Friday, July 3, 2009

Okaasan, okaasan, wherefore art thou?

At about the same time we returned to our house in Seattle, I noticed Peanut referring to me as (and occasionally addressing me as) "Okaasan." I find this interesting because I've never referred to myself as anything other than "Mama" and most of Gboy's relatives in Japan did the same. Gboy was probably the only person that she heard refer to me as Okaasan and that was maybe 50% of the time, the other 50% of the time he uses Mama when talking about me. And yet here we are with Peanut using Okaasan quite often when talking about me to Gboy or when she's by herself in her crib for example.

What I find most conflicting about this is that it was hard enough for me to adjust to being "Mama" in the first place. The whole idea of being someone's mother, especially since we had to wait for a while to have her in our lives making it almost unreal when she finally was, seemed foreign to me. Add to that the idea that I think of "Okaasan" as Gboy's mother since that's what the whole family calls her, and we have a strange mix. I don't think of myself as Okaasan at all. Peanut may as well be calling me Fred. I tried to explain this to my husband and he was really surprised to hear this. I reminded him that while the name "Okaasan" means something quite familiar and perhaps comfortable to him (having grown up with it all his life) it's unfamiliar to me. Furthermore, there's something frustrating about having someone else (or some other culture) dictate the terms of part of my relationship with my daughter which is sort of how this whole thing feels.

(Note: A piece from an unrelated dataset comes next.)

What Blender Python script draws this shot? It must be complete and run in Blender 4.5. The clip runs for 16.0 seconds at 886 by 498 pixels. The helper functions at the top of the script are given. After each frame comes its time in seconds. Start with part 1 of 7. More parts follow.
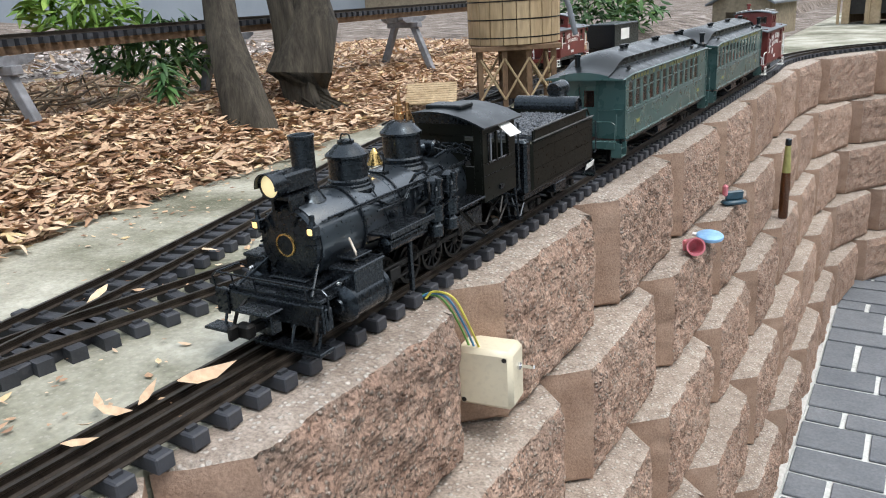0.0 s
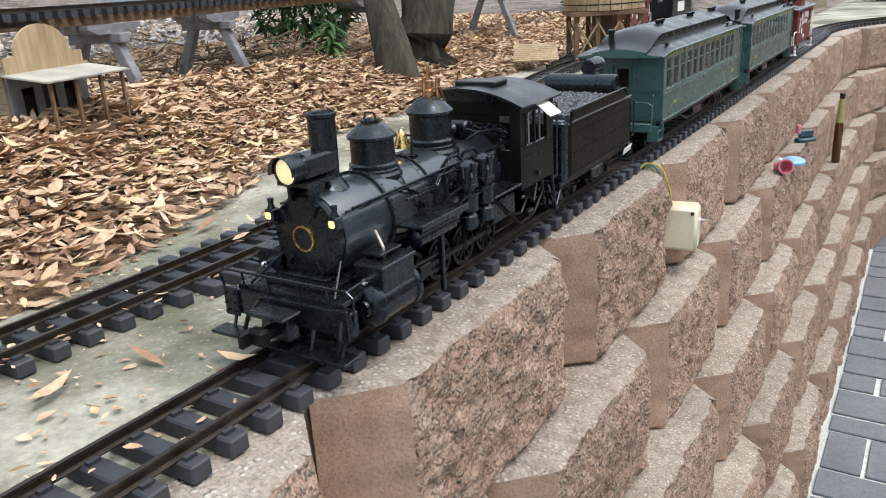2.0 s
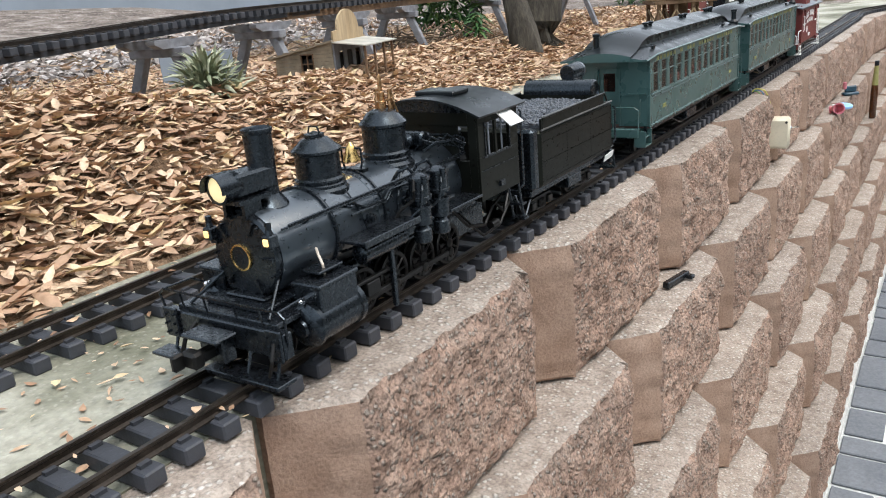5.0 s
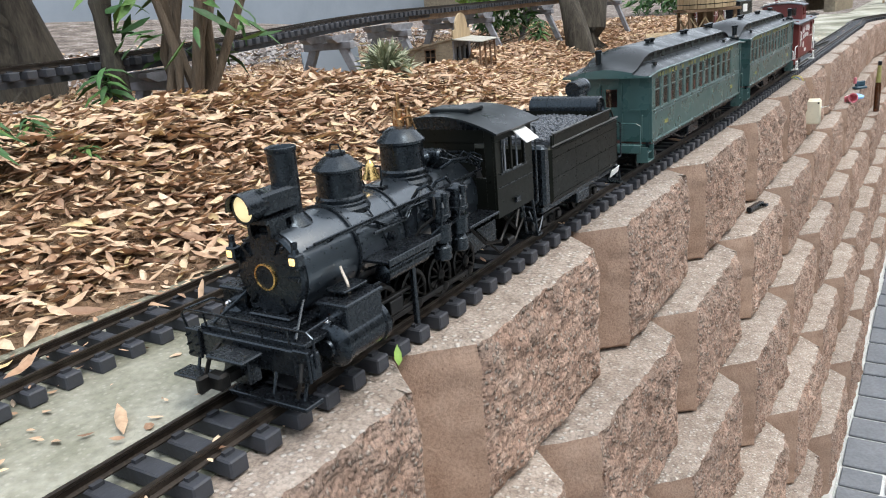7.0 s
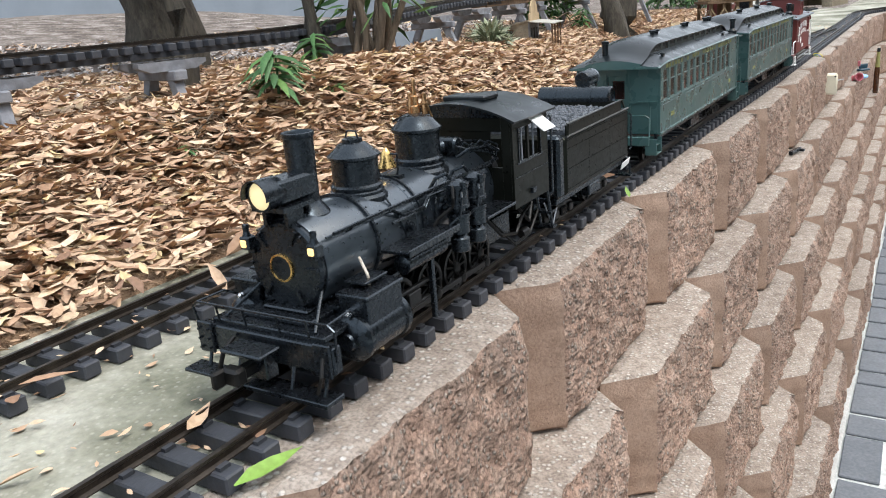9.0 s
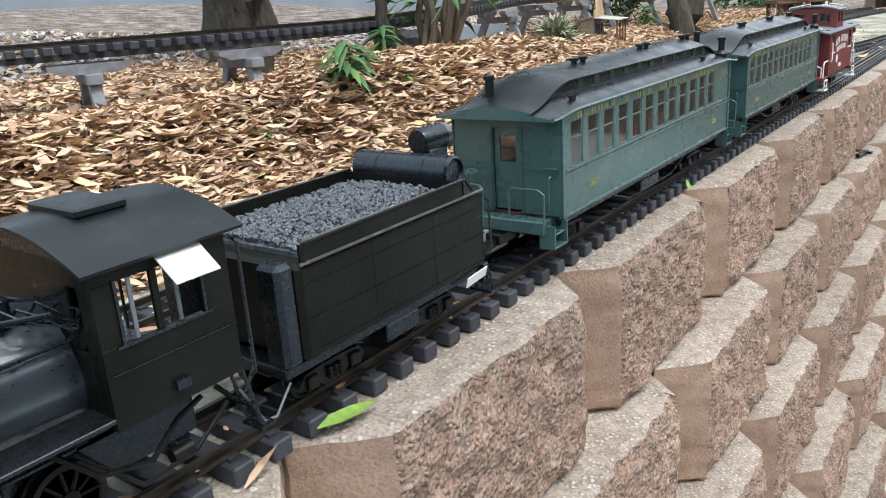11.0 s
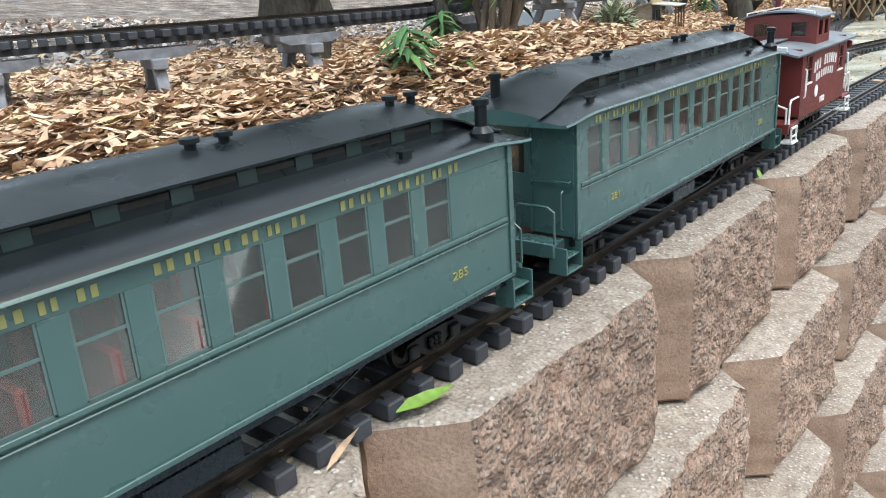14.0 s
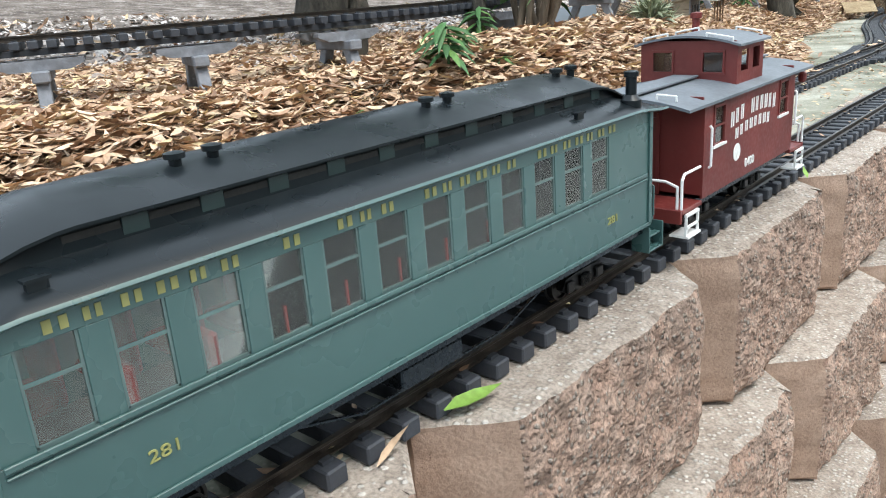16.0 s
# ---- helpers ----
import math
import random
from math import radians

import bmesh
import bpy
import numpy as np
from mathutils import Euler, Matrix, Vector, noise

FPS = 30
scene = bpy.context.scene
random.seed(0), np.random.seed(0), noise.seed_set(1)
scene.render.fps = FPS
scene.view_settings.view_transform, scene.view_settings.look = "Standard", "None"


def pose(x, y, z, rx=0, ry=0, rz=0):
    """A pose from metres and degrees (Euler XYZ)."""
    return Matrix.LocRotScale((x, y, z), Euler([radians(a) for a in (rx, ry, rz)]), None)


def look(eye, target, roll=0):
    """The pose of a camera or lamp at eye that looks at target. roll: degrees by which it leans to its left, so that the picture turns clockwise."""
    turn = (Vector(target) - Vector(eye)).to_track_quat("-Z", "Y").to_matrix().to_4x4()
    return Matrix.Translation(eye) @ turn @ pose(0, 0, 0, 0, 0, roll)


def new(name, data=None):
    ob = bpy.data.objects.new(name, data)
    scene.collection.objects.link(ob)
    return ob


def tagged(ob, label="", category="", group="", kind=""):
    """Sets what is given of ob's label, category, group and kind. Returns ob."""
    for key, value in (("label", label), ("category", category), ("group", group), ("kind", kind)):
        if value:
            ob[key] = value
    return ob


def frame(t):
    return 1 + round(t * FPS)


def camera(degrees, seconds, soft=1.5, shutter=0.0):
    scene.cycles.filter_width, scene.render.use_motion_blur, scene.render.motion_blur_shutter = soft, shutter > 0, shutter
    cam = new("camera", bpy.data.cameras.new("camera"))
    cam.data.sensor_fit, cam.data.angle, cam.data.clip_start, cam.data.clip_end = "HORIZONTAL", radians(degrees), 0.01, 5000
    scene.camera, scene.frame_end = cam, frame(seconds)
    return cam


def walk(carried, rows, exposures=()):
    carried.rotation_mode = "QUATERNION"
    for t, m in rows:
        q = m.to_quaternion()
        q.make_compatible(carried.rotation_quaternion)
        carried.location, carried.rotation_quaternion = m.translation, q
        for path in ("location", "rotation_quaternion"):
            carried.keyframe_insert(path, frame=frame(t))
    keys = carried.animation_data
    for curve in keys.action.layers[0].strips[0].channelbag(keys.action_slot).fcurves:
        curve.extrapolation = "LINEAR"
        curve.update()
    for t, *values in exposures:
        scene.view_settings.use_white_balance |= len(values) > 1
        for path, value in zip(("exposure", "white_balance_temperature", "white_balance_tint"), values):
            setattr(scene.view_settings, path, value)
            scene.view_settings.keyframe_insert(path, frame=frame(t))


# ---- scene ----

I'm able to see that there's something sweet about the fact that she's attached to me such that she'll call me both Mama and Okaasan to see which will get her the results she wants - i.e. me. I'm also able to see that this is just one of many of the interesting situations we're bound to run into in a bilingual/bicultural family. And for that I'm grateful; I'm grateful that Peanut has been exposed to both languages so much that she has a broad vocabulary of both English and Japanese already.

Wednesday, July 1, 2009

Coming out of the fog....

I'll be back with a more thoughtful post in the next few days. For now, I'm wondering, should I tell you about:
  • The fat lip Peanut got when she was running around the airport in Itami and fell down
  • Our fleeting but lovely meeting with Kim and her daughter in the Narita airport (Why oh why did we have to have such a short layover this time around when we usually get stuck there for 8 hours!)
  • "New in Town" - the movie I watched on the plane and loved if for no reason other than that it was in English and joked about cold winters and lots of snow - struck me as incredibly funny
  • Salami, lamb, feta cheese and the lovely foods I've been rediscovering here in the U.S.
  • Connecting with old friends in Seattle
  • Missing new Osaka friends
  • Visits to half a dozen parks to see which might be Peanut's favorites
  • Recovering from jet lag in what feels like record time
  • Having to clean the house much more than I anticipated (wishful thinking had me convinced our bachelor friend would have hired a housekeeper before he left)
  • Talking to my family on the telephone and reveling in our proximity
  • Today's visit to the zoo - who knew goats would inspire my daughter to cry when separated from them?
  • How much I hate packing and unpacking and moving in general (okay we didn't exactly move but it sort of feels like it)
  • American television - I don't even care what I watch - I'm loving it!!
  • My library is amazing and I have about 25 books checked out that I'm trying to read as fast as I can - just finished this escapist bit
  • My cake baking project for the summer - I've got The Cake Bible and plan to use it!
  • Amazing blue skies and perfect temperatures with no humidity



The view and weather two days after our return.